To understand neoclassical economics is to understand its weaknesses and its failure to explain the economy that we have today. A failure that you freely admit in this post.
Yes, neoclassical economics says that a wage increase will result in workers having to be laid off. But it is not because the demand for labor is reduced as dismal constantly maintains. In neoclassical economics you would have to lay off workers because their wages exceed the cost of the marginal product, the very last product that the production facility can produce.
Yes and a business owner understands it as cash out becomes greater than cash in, things have to change.
Yes, if we raise the minimum wage too far too fast there could be firms pushed into losing money. As with all things moderation is the key. Or are we going back to the "why don't we raise the minimum wage to a hundred dollars an hour."
But macroeconomic policies work slowly. The proposed increase to $10.10 an hour over three years is a moderate increase to about what the minimum wage was in 1960's.
It is crazy for a profitable business to lay off workers because their wages increase. If you lay off workers you can't produce as many products as you did before the layoff. If you lay off the workers whose wages increased you will lose the entire sales volume of the laid off workers lost production. You lose all of the sales volume, including fixed cost coverage for that sales volume, making the remaining production's costs increase.

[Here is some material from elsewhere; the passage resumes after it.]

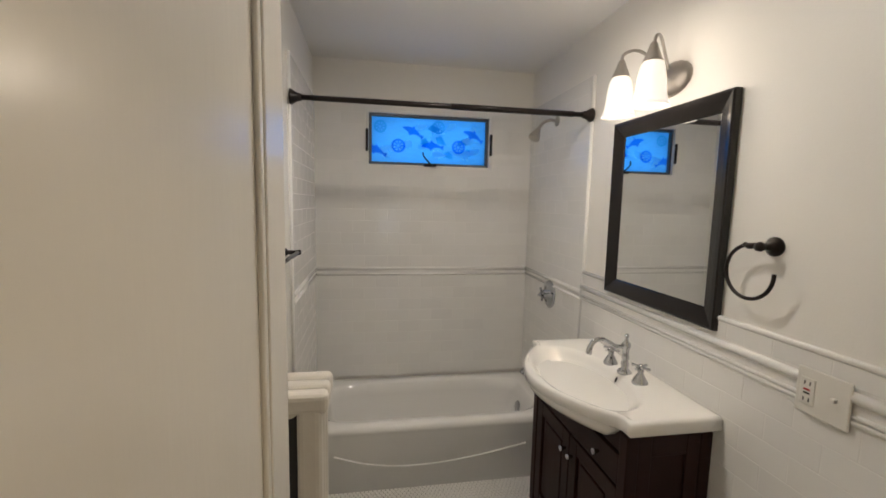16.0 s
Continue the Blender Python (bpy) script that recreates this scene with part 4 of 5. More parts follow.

Yes and no. Your making the wrong assumption that because profits are up generally, all businesses are profitable. And that is not the case.
We make policies for the average or median firm, not for the outiters. The economy benefits from a few going out of business. Highlight this, "creative destruction" and read.
Once again you have failed to address my point. If you lay off workers you lose their production and the entire amount of money that you would have earned from the sales of the product.